Fuddland
I quite often have to talk to students about Western dining habits—the differences, the etiquette, and so on—and one of the phrases that appears in their vocabulary list is, “going Dutch”. The phrase always requires an explanation, after which the students generally nod and say that in China it is called “AA”.
The term “AA” has puzzled me since I first heard it, being made up of English letters as opposed to Chinese characters, and no-one seemed to know what it actually stood for. In fact, most of them had never even thought to wonder.
“What does ‘AA’ mean?” I would ask.
“Go Dutch,” the reply would come.
“No, I’m not testing you on something you just learned. I mean, what does it stand for?”
“Oh … we don’t know.”
They wouldn’t even guess, and I was similarly stumped. [I could see no obvious connection with alcohol or automobiles.] Until, that is, yesterday, when a student was finally able to put me out of my misery.
As anyone who has learned a language while living or working alongside its native speakers will testify, one’s vocabulary can have some fairly eclectic entries. I knew how to say “mobile phone charger” in Chinese before I learnt the colours of the rainbow, simply because buying a new one was more of a priority than shopping for oil paints. [And when I do get around to building up a palette, it will probably conspicuously lack a purple, because I have immense trouble pronouncing that particular hue.]

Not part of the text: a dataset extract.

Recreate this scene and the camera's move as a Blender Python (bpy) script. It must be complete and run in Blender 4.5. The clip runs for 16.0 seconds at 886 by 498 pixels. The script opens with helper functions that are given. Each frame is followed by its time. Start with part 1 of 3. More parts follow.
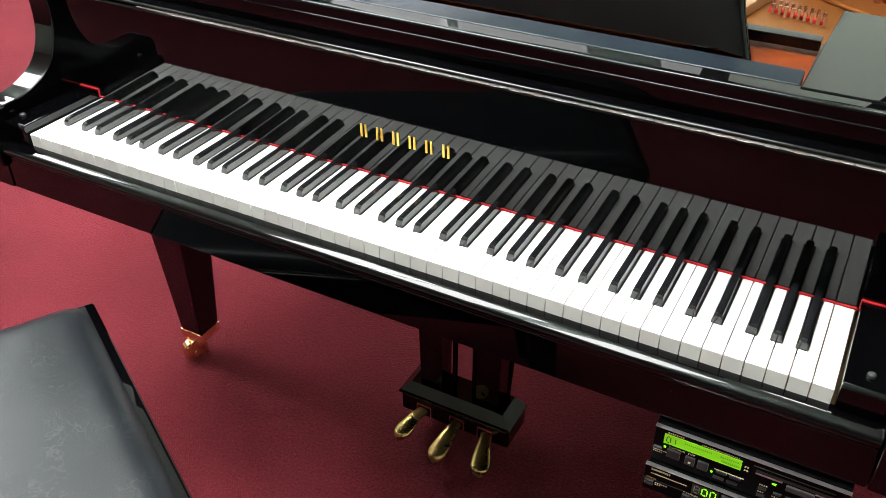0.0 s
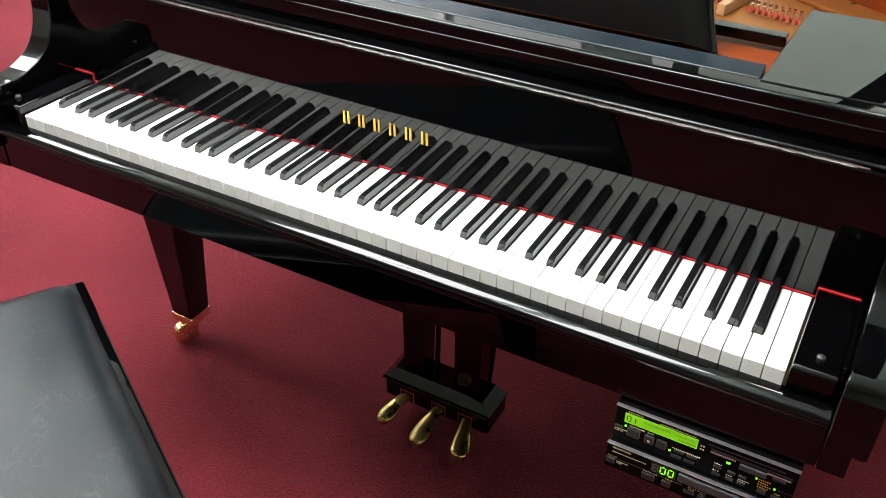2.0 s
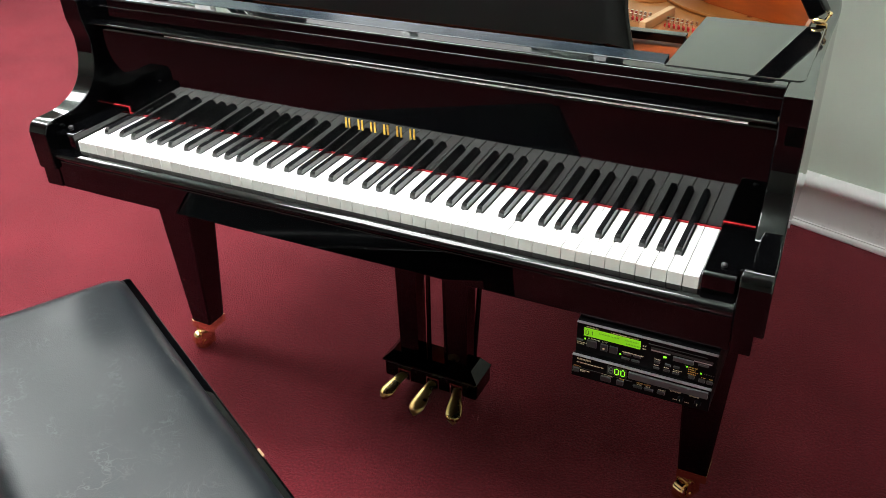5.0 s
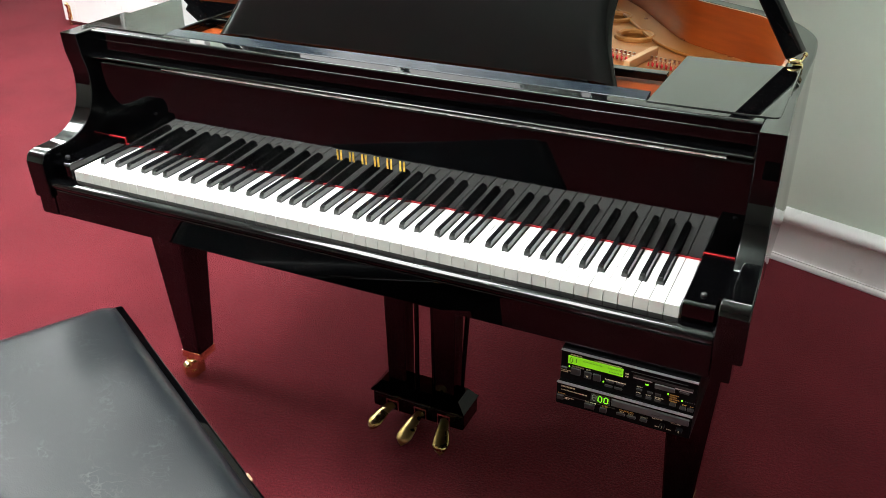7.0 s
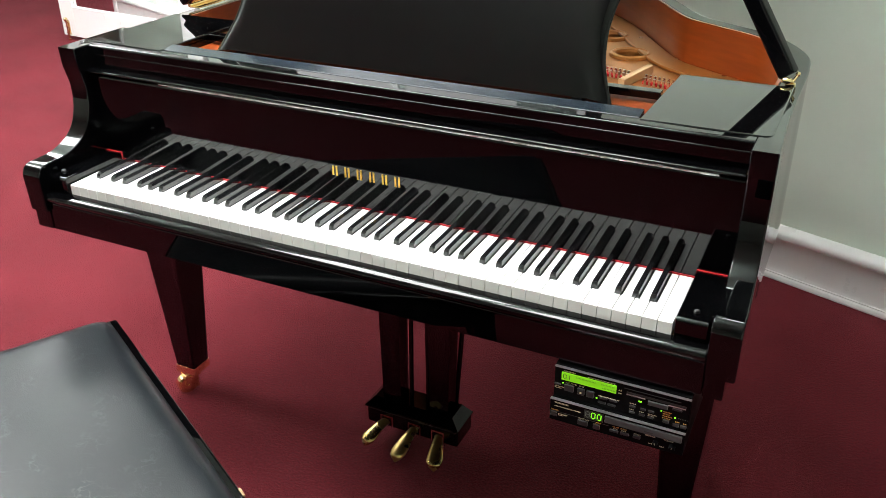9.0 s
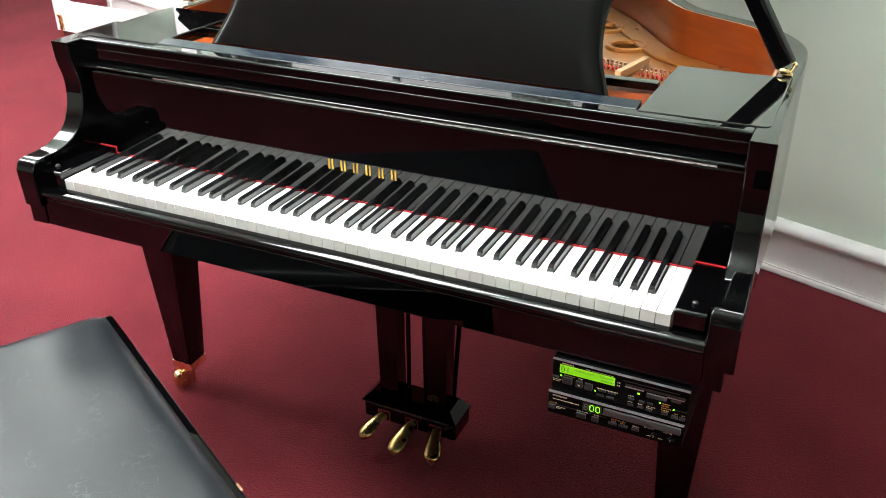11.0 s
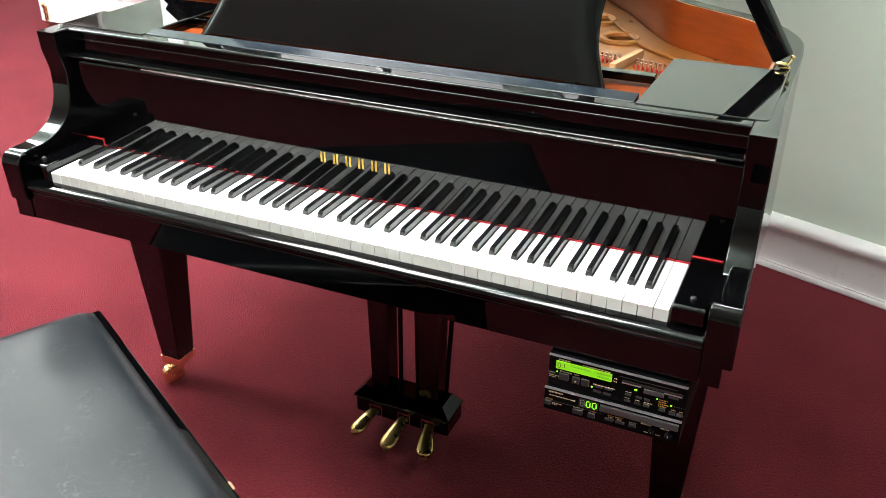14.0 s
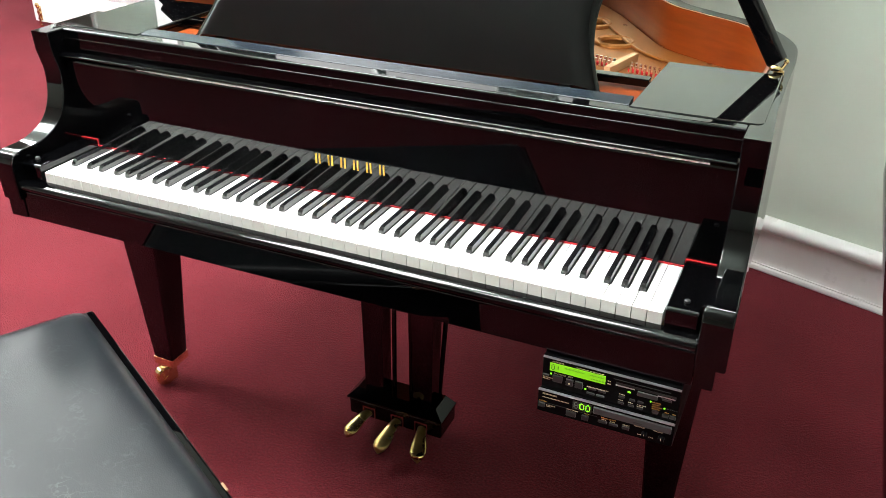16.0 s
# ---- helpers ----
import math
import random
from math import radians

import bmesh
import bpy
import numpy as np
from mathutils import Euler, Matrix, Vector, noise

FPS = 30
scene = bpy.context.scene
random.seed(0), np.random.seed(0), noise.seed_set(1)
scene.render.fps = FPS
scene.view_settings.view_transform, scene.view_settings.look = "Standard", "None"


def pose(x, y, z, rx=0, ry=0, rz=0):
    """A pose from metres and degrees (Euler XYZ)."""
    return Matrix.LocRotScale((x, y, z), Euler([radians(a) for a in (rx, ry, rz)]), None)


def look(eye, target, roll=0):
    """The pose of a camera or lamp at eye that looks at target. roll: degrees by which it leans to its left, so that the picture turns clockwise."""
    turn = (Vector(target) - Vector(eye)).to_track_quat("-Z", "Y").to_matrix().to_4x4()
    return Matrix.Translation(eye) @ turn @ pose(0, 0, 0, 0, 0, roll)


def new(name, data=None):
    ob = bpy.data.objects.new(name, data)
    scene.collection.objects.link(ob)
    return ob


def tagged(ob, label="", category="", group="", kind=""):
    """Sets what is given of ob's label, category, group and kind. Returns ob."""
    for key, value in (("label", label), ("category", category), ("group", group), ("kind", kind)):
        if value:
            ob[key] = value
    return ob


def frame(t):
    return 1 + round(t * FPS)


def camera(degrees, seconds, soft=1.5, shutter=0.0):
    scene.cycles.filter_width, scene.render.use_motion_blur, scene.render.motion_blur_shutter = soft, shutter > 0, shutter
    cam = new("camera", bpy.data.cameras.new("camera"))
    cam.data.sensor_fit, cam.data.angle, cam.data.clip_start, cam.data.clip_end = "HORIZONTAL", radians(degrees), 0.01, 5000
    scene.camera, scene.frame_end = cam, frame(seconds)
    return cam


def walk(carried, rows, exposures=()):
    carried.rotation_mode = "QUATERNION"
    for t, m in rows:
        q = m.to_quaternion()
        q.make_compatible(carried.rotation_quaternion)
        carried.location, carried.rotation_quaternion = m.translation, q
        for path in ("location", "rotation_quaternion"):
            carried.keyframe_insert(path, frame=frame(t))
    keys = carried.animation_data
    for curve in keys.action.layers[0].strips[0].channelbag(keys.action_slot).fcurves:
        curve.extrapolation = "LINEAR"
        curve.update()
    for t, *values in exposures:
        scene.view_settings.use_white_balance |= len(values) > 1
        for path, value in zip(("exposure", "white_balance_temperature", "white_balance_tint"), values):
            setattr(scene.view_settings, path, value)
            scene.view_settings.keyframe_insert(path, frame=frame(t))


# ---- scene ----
# ---------------------------------------------------------------- camera
cam = camera(53.6, 16.0, soft=0.7)
PATH = [
    (0, (1.184, -0.783, 1.38), (0.394, 0.653, 0.234), -0.3),
    (0.5, (1.186, -0.788, 1.381), (0.399, 0.65, 0.235), -0.3),
    (1, (1.195, -0.79, 1.384), (0.409, 0.646, 0.235), -0.3),
    (1.5, (1.22, -0.791, 1.382), (0.428, 0.644, 0.236), -0.2),
    (2, (1.24, -0.803, 1.383), (0.441, 0.629, 0.238), 0.7),
    (2.5, (1.253, -0.833, 1.386), (0.442, 0.598, 0.249), 1.0),
    (3, (1.275, -0.911, 1.392), (0.455, 0.522, 0.263), 0.7),
    (3.5, (1.302, -0.978, 1.397), (0.492, 0.473, 0.285), -0.5),
    (4, (1.333, -1.028, 1.41), (0.547, 0.453, 0.32), -1.5),
    (4.5, (1.358, -1.076, 1.42), (0.584, 0.43, 0.355), -1.7),
    (5, (1.371, -1.113, 1.431), (0.597, 0.414, 0.396), -1.6),
    (7.5, (1.391, -1.146, 1.437), (0.622, 0.438, 0.488), -0.5),
    (8, (1.389, -1.148, 1.434), (0.621, 0.444, 0.497), -0.3),
    (8.5, (1.394, -1.145, 1.434), (0.623, 0.448, 0.502), -0.3),
    (9, (1.396, -1.146, 1.438), (0.624, 0.448, 0.509), -0.3),
    (11.5, (1.388, -1.141, 1.43), (0.632, 0.452, 0.487), -0.4),
    (12, (1.381, -1.137, 1.428), (0.63, 0.456, 0.481), -0.3),
    (12.5, (1.38, -1.134, 1.427), (0.635, 0.46, 0.475), -0.3),
    (13, (1.379, -1.133, 1.427), (0.639, 0.462, 0.474), -0.3),
    (13.5, (1.375, -1.134, 1.428), (0.639, 0.462, 0.473), -0.1),
    (14, (1.373, -1.132, 1.426), (0.642, 0.466, 0.472), 0.0),
    (14.5, (1.373, -1.131, 1.425), (0.647, 0.469, 0.47), 0.2),
    (15, (1.374, -1.134, 1.424), (0.65, 0.469, 0.471), 0.3),
    (15.5, (1.374, -1.135, 1.422), (0.655, 0.471, 0.473), 0.5),
    (16, (1.372, -1.134, 1.425), (0.653, 0.474, 0.476), 0.5),
]
walk(cam, [(t, look(eye, target, roll)) for t, eye, target, roll in PATH],
     exposures=[(0.0, 0.0), (5.0, -0.05), (9.0, -0.05), (11.5, 0.24), (16.0, 0.3)])

# ---------------------------------------------------------------- world and exposure
world = bpy.data.worlds.new("world")
scene.world = world
world.use_nodes = True
world.node_tree.nodes["Background"].inputs[0].default_value = (0.6, 0.65, 0.7, 1)
world.node_tree.nodes["Background"].inputs[1].default_value = 0.05
LAMP = 32.0


# ---------------------------------------------------------------- materials
def mat(name, color, rough=0.5, metal=0.0, coat=0.0, ior=1.5, noise_scale=0.0, vary=0.0, rough_vary=0.0, bump=0.0, bump_scale=200.0, emit=0.0, coat_rough=0.03, stretch=(1, 1, 1), second=None):
    m = bpy.data.materials.new(name)
    m.use_nodes = True
    nt = m.node_tree
    b = nt.nodes["Principled BSDF"]
    b.inputs["Base Color"].default_value = (*color, 1)
    b.inputs["Roughness"].default_value = rough
    b.inputs["Metallic"].default_value = metal
    b.inputs["IOR"].default_value = ior
    b.inputs["Coat Weight"].default_value = coat
    b.inputs["Coat Roughness"].default_value = coat_rough
    if emit:
        b.inputs["Emission Color"].default_value = (*color, 1)
        b.inputs["Emission Strength"].default_value = emit
    tc = nt.nodes.new("ShaderNodeTexCoord")
    mp = nt.nodes.new("ShaderNodeMapping")
    mp.inputs["Scale"].default_value = stretch
    nt.links.new(tc.outputs["Object"], mp.inputs["Vector"])
    if noise_scale and (vary or second):
        n1 = nt.nodes.new("ShaderNodeTexNoise")
        n1.inputs["Scale"].default_value = noise_scale
        n1.inputs["Detail"].default_value = 6
        nt.links.new(mp.outputs[0], n1.inputs["Vector"])
        ramp = nt.nodes.new("ShaderNodeValToRGB")
        ramp.color_ramp.elements[0].position = 0.3
        ramp.color_ramp.elements[1].position = 0.7
        lo = second if second else tuple(c * (1 - vary) for c in color)
        hi = color if second else tuple(min(1, c * (1 + vary)) for c in color)
        ramp.color_ramp.elements[0].color = (*lo, 1)
        ramp.color_ramp.elements[1].color = (*hi, 1)
        nt.links.new(n1.outputs["Fac"], ramp.inputs[0])
        nt.links.new(ramp.outputs[0], b.inputs["Base Color"])
    if rough_vary:
        n2 = nt.nodes.new("ShaderNodeTexNoise")
        n2.inputs["Scale"].default_value = 14
        n2.inputs["Detail"].default_value = 5
        nt.links.new(mp.outputs[0], n2.inputs["Vector"])
        mr = nt.nodes.new("ShaderNodeMapRange")
        mr.inputs["From Min"].default_value = 0.35
        mr.inputs["From Max"].default_value = 0.75
        mr.inputs["To Min"].default_value = max(0.0, rough - rough_vary)
        mr.inputs["To Max"].default_value = rough + rough_vary
        nt.links.new(n2.outputs["Fac"], mr.inputs["Value"])
        nt.links.new(mr.outputs[0], b.inputs["Roughness"])
    if bump:
        n3 = nt.nodes.new("ShaderNodeTexNoise")
        n3.inputs["Scale"].default_value = bump_scale
        n3.inputs["Detail"].default_value = 4
        nt.links.new(mp.outputs[0], n3.inputs["Vector"])
        bp = nt.nodes.new("ShaderNodeBump")
        bp.inputs["Strength"].default_value = bump
        bp.inputs["Distance"].default_value = 0.002
        nt.links.new(n3.outputs["Fac"], bp.inputs["Height"])
        nt.links.new(bp.outputs[0], b.inputs["Normal"])
    return m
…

And so it was that, somehow, a student who earlier in the class had no idea what “to go on a date” meant, was able to inform me why “AA” means “to split the bill”: it stands for “algebraic average”, which is what most people mean when they say, “take the average”, but in the world of maths is more commonly called the mean.
This of course answers another question that I frequently get asked, namely why—given my background—I’m not teaching mathematics in China. Any country that adopts a mathematical phrase into its everyday language clearly doesn’t need any help from me.